*REQUIRED TASK*:
Leave out the pictures and repeat the data exactly.

*SOURCE MATERIAL*:
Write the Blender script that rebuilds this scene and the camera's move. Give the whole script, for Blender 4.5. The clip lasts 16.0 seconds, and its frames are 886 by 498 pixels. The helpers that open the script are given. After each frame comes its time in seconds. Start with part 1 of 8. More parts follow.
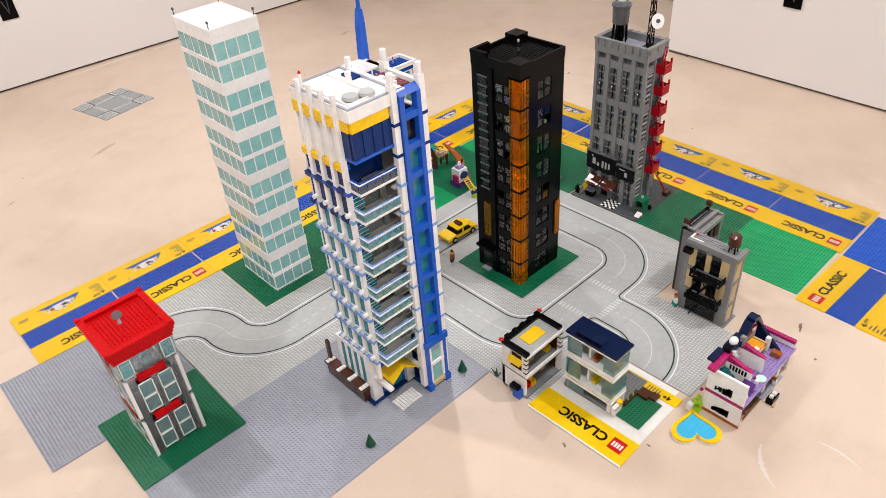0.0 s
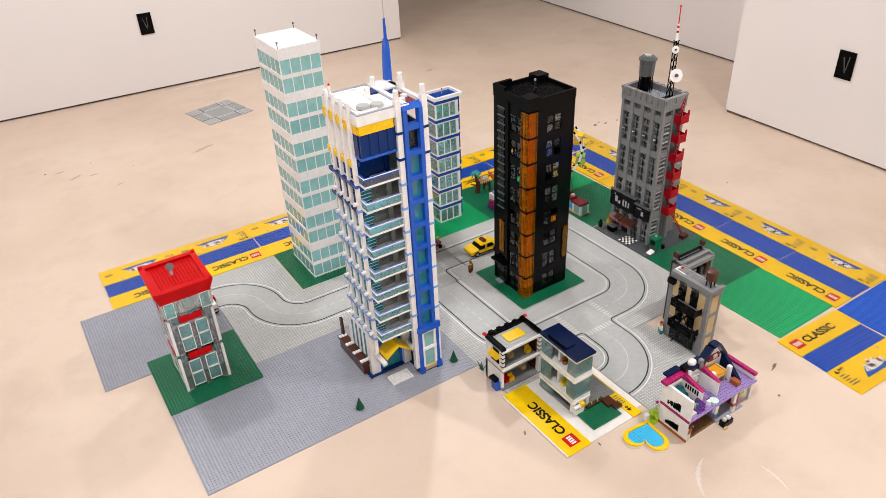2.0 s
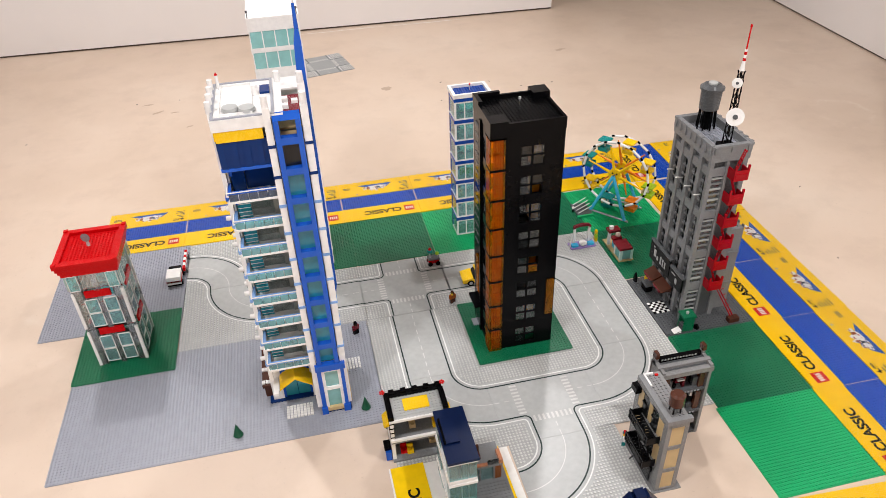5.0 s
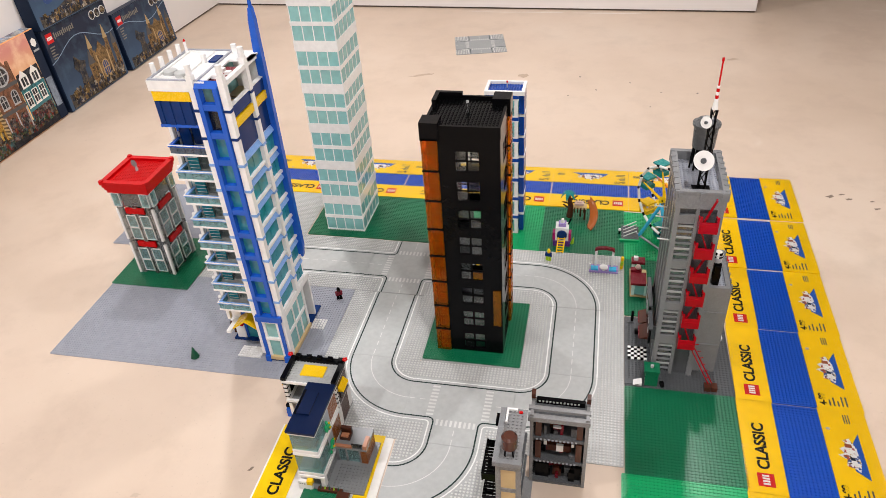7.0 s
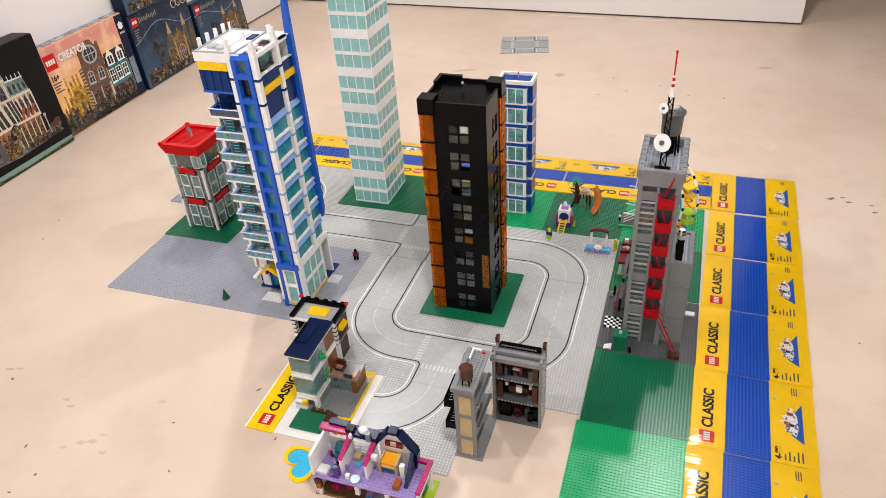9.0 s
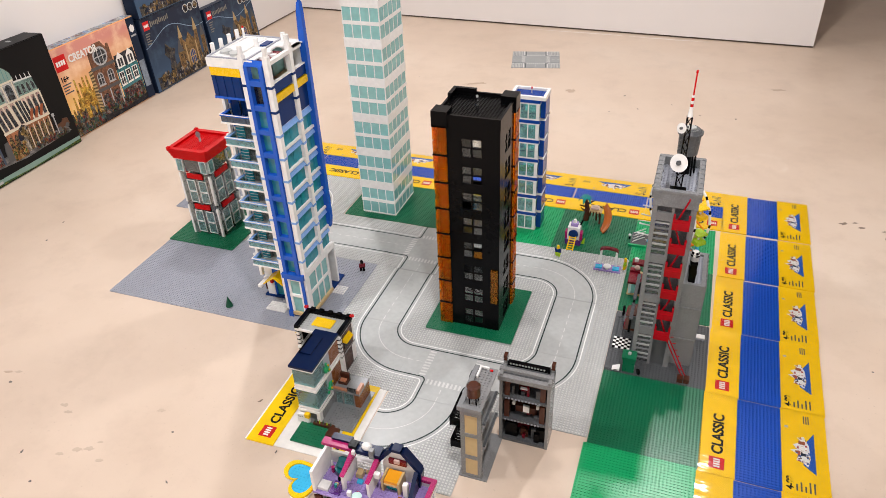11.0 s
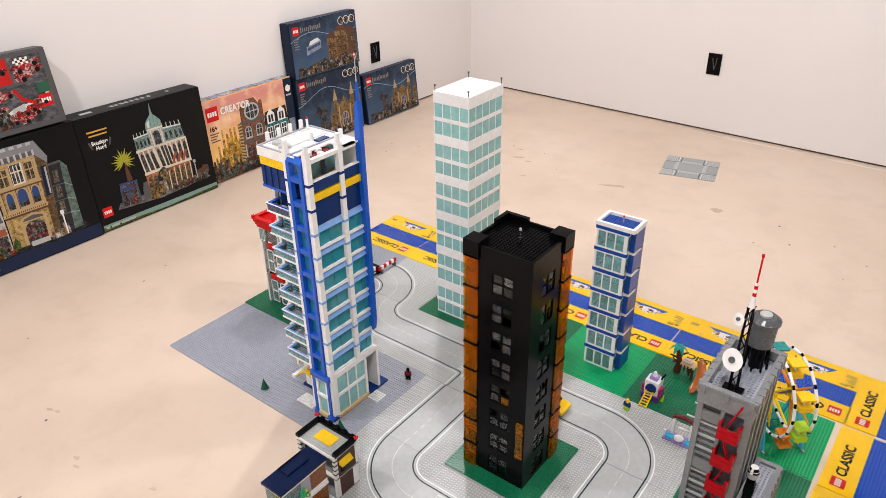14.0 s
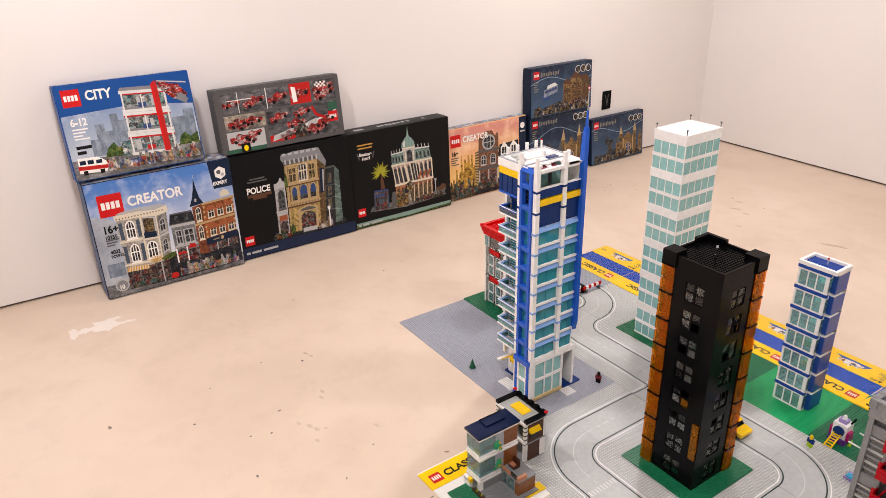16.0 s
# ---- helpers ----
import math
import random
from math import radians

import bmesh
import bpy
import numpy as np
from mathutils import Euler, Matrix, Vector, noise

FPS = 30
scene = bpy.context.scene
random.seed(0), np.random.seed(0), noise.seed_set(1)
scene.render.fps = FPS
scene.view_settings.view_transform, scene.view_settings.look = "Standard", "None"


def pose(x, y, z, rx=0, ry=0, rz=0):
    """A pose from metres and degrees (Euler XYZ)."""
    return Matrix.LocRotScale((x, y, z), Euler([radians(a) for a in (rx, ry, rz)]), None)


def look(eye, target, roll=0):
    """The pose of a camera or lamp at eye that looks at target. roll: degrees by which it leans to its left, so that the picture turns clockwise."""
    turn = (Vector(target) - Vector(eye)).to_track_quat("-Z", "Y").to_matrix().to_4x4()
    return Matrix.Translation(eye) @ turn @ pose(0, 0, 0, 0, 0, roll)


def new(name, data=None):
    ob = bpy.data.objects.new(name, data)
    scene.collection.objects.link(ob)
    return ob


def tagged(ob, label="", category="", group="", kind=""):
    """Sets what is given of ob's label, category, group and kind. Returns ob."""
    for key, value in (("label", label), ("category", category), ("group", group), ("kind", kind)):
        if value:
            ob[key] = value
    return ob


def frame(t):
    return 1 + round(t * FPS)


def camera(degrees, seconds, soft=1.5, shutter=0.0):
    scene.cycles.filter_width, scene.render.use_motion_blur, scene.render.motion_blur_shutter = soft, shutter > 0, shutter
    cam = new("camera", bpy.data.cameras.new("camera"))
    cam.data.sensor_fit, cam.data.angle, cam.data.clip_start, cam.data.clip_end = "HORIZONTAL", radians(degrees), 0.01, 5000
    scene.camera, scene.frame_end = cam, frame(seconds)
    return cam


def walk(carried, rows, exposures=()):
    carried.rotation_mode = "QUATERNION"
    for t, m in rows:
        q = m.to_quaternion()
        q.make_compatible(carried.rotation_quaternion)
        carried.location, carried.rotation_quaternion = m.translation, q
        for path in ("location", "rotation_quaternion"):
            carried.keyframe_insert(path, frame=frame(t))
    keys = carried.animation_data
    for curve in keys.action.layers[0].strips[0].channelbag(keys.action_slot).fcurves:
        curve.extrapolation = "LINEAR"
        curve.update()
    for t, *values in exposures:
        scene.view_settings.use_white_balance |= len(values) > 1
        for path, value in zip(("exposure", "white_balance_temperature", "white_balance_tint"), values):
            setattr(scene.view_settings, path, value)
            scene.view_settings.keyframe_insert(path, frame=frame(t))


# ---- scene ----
cam = camera(63.7, 16.0, soft=0.75)
PATH = [
    (0, (0.151, 0.036, 1.295), (1.205, 1.251, 0.107), -4.7),
    (0.5, (0.199, -0.114, 1.327), (1.167, 1.208, 0.179), -3.7),
    (1, (0.175, -0.269, 1.342), (1.092, 1.121, 0.233), -3.5),
    (1.5, (0.171, -0.333, 1.344), (1.062, 1.094, 0.263), -3.4),
    (2, (0.171, -0.329, 1.336), (1.058, 1.11, 0.267), -2.9),
    (2.5, (0.177, -0.325, 1.336), (1.057, 1.118, 0.266), -2.7),
    (3, (0.216, -0.294, 1.328), (1.075, 1.155, 0.249), -2.7),
    (3.5, (0.338, -0.202, 1.303), (1.146, 1.266, 0.21), -2.4),
    (4, (0.525, -0.224, 1.297), (1.224, 1.28, 0.179), -1.9),
    (4.2, (0.611, -0.24, 1.298), (1.247, 1.283, 0.168), -1.8),
    (6.3, (1.437, -0.25, 1.305), (1.25, 1.373, 0.151), -3.7),
    (6.5, (1.512, -0.232, 1.307), (1.265, 1.382, 0.153), -3.9),
    (7, (1.675, -0.25, 1.31), (1.286, 1.324, 0.139), -4.2),
    (7.5, (1.843, -0.395, 1.33), (1.348, 1.134, 0.139), -4.4),
    (8, (1.893, -0.454, 1.335), (1.337, 1.052, 0.143), -4.6),
    (8.5, (1.91, -0.452, 1.342), (1.335, 1.061, 0.168), -4.6),
    (9, (1.922, -0.437, 1.34), (1.344, 1.096, 0.194), -4.2),
    (9.5, (1.921, -0.429, 1.34), (1.338, 1.119, 0.216), -3.7),
    (10, (1.905, -0.426, 1.336), (1.315, 1.126, 0.221), -3.2),
    (12.3, (1.887, -0.364, 1.324), (1.288, 1.175, 0.196), -1.1),
    (12.5, (1.881, -0.304, 1.314), (1.27, 1.237, 0.195), -0.7),
    (13, (1.844, -0.109, 1.331), (1.155, 1.423, 0.245), -0.3),
    (13.5, (1.922, -0.022, 1.346), (1.062, 1.46, 0.315), -0.5),
    (14, (2.106, -0.021, 1.373), (1.032, 1.359, 0.402), -1.0),
    (14.5, (2.18, -0.105, 1.383), (0.911, 1.147, 0.476), -1.3),
    (15, (2.224, -0.238, 1.381), (0.841, 0.911, 0.505), -1.9),
    (15.5, (2.291, -0.267, 1.389), (0.829, 0.8, 0.538), -1.7),
    (16, (2.336, -0.27, 1.392), (0.824, 0.741, 0.561), -1.4),
]
walk(cam, [(t, look(eye, target, roll)) for t, eye, target, roll in PATH], [(0, 0, 6500, 10), (12.5, 0, 6450, 10), (13.4, 0, 6200, 9), (14.2, 0, 6500, 11), (15, -0.02, 6650, 13), (16, -0.02, 6800, 15)])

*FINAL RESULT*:
Write the Blender script that rebuilds this scene and the camera's move. Give the whole script, for Blender 4.5. The clip lasts 16.0 seconds, and its frames are 886 by 498 pixels. The helpers that open the script are given. After each frame comes its time in seconds. Start with part 1 of 8. More parts follow.
0.0 s
2.0 s
5.0 s
7.0 s
9.0 s
11.0 s
14.0 s
16.0 s
# ---- helpers ----
import math
import random
from math import radians

import bmesh
import bpy
import numpy as np
from mathutils import Euler, Matrix, Vector, noise

FPS = 30
scene = bpy.context.scene
random.seed(0), np.random.seed(0), noise.seed_set(1)
scene.render.fps = FPS
scene.view_settings.view_transform, scene.view_settings.look = "Standard", "None"


def pose(x, y, z, rx=0, ry=0, rz=0):
    """A pose from metres and degrees (Euler XYZ)."""
    return Matrix.LocRotScale((x, y, z), Euler([radians(a) for a in (rx, ry, rz)]), None)


def look(eye, target, roll=0):
    """The pose of a camera or lamp at eye that looks at target. roll: degrees by which it leans to its left, so that the picture turns clockwise."""
    turn = (Vector(target) - Vector(eye)).to_track_quat("-Z", "Y").to_matrix().to_4x4()
    return Matrix.Translation(eye) @ turn @ pose(0, 0, 0, 0, 0, roll)


def new(name, data=None):
    ob = bpy.data.objects.new(name, data)
    scene.collection.objects.link(ob)
    return ob


def tagged(ob, label="", category="", group="", kind=""):
    """Sets what is given of ob's label, category, group and kind. Returns ob."""
    for key, value in (("label", label), ("category", category), ("group", group), ("kind", kind)):
        if value:
            ob[key] = value
    return ob


def frame(t):
    return 1 + round(t * FPS)


def camera(degrees, seconds, soft=1.5, shutter=0.0):
    scene.cycles.filter_width, scene.render.use_motion_blur, scene.render.motion_blur_shutter = soft, shutter > 0, shutter
    cam = new("camera", bpy.data.cameras.new("camera"))
    cam.data.sensor_fit, cam.data.angle, cam.data.clip_start, cam.data.clip_end = "HORIZONTAL", radians(degrees), 0.01, 5000
    scene.camera, scene.frame_end = cam, frame(seconds)
    return cam


def walk(carried, rows, exposures=()):
    carried.rotation_mode = "QUATERNION"
    for t, m in rows:
        q = m.to_quaternion()
        q.make_compatible(carried.rotation_quaternion)
        carried.location, carried.rotation_quaternion = m.translation, q
        for path in ("location", "rotation_quaternion"):
            carried.keyframe_insert(path, frame=frame(t))
    keys = carried.animation_data
    for curve in keys.action.layers[0].strips[0].channelbag(keys.action_slot).fcurves:
        curve.extrapolation = "LINEAR"
        curve.update()
    for t, *values in exposures:
        scene.view_settings.use_white_balance |= len(values) > 1
        for path, value in zip(("exposure", "white_balance_temperature", "white_balance_tint"), values):
            setattr(scene.view_settings, path, value)
            scene.view_settings.keyframe_insert(path, frame=frame(t))


# ---- scene ----
cam = camera(63.7, 16.0, soft=0.75)
PATH = [
    (0, (0.151, 0.036, 1.295), (1.205, 1.251, 0.107), -4.7),
    (0.5, (0.199, -0.114, 1.327), (1.167, 1.208, 0.179), -3.7),
    (1, (0.175, -0.269, 1.342), (1.092, 1.121, 0.233), -3.5),
    (1.5, (0.171, -0.333, 1.344), (1.062, 1.094, 0.263), -3.4),
    (2, (0.171, -0.329, 1.336), (1.058, 1.11, 0.267), -2.9),
    (2.5, (0.177, -0.325, 1.336), (1.057, 1.118, 0.266), -2.7),
    (3, (0.216, -0.294, 1.328), (1.075, 1.155, 0.249), -2.7),
    (3.5, (0.338, -0.202, 1.303), (1.146, 1.266, 0.21), -2.4),
    (4, (0.525, -0.224, 1.297), (1.224, 1.28, 0.179), -1.9),
    (4.2, (0.611, -0.24, 1.298), (1.247, 1.283, 0.168), -1.8),
    (6.3, (1.437, -0.25, 1.305), (1.25, 1.373, 0.151), -3.7),
    (6.5, (1.512, -0.232, 1.307), (1.265, 1.382, 0.153), -3.9),
    (7, (1.675, -0.25, 1.31), (1.286, 1.324, 0.139), -4.2),
    (7.5, (1.843, -0.395, 1.33), (1.348, 1.134, 0.139), -4.4),
    (8, (1.893, -0.454, 1.335), (1.337, 1.052, 0.143), -4.6),
    (8.5, (1.91, -0.452, 1.342), (1.335, 1.061, 0.168), -4.6),
    (9, (1.922, -0.437, 1.34), (1.344, 1.096, 0.194), -4.2),
    (9.5, (1.921, -0.429, 1.34), (1.338, 1.119, 0.216), -3.7),
    (10, (1.905, -0.426, 1.336), (1.315, 1.126, 0.221), -3.2),
    (12.3, (1.887, -0.364, 1.324), (1.288, 1.175, 0.196), -1.1),
    (12.5, (1.881, -0.304, 1.314), (1.27, 1.237, 0.195), -0.7),
    (13, (1.844, -0.109, 1.331), (1.155, 1.423, 0.245), -0.3),
    (13.5, (1.922, -0.022, 1.346), (1.062, 1.46, 0.315), -0.5),
    (14, (2.106, -0.021, 1.373), (1.032, 1.359, 0.402), -1.0),
    (14.5, (2.18, -0.105, 1.383), (0.911, 1.147, 0.476), -1.3),
    (15, (2.224, -0.238, 1.381), (0.841, 0.911, 0.505), -1.9),
    (15.5, (2.291, -0.267, 1.389), (0.829, 0.8, 0.538), -1.7),
    (16, (2.336, -0.27, 1.392), (0.824, 0.741, 0.561), -1.4),
]
walk(cam, [(t, look(eye, target, roll)) for t, eye, target, roll in PATH], [(0, 0, 6500, 10), (12.5, 0, 6450, 10), (13.4, 0, 6200, 9), (14.2, 0, 6500, 11), (15, -0.02, 6650, 13), (16, -0.02, 6800, 15)])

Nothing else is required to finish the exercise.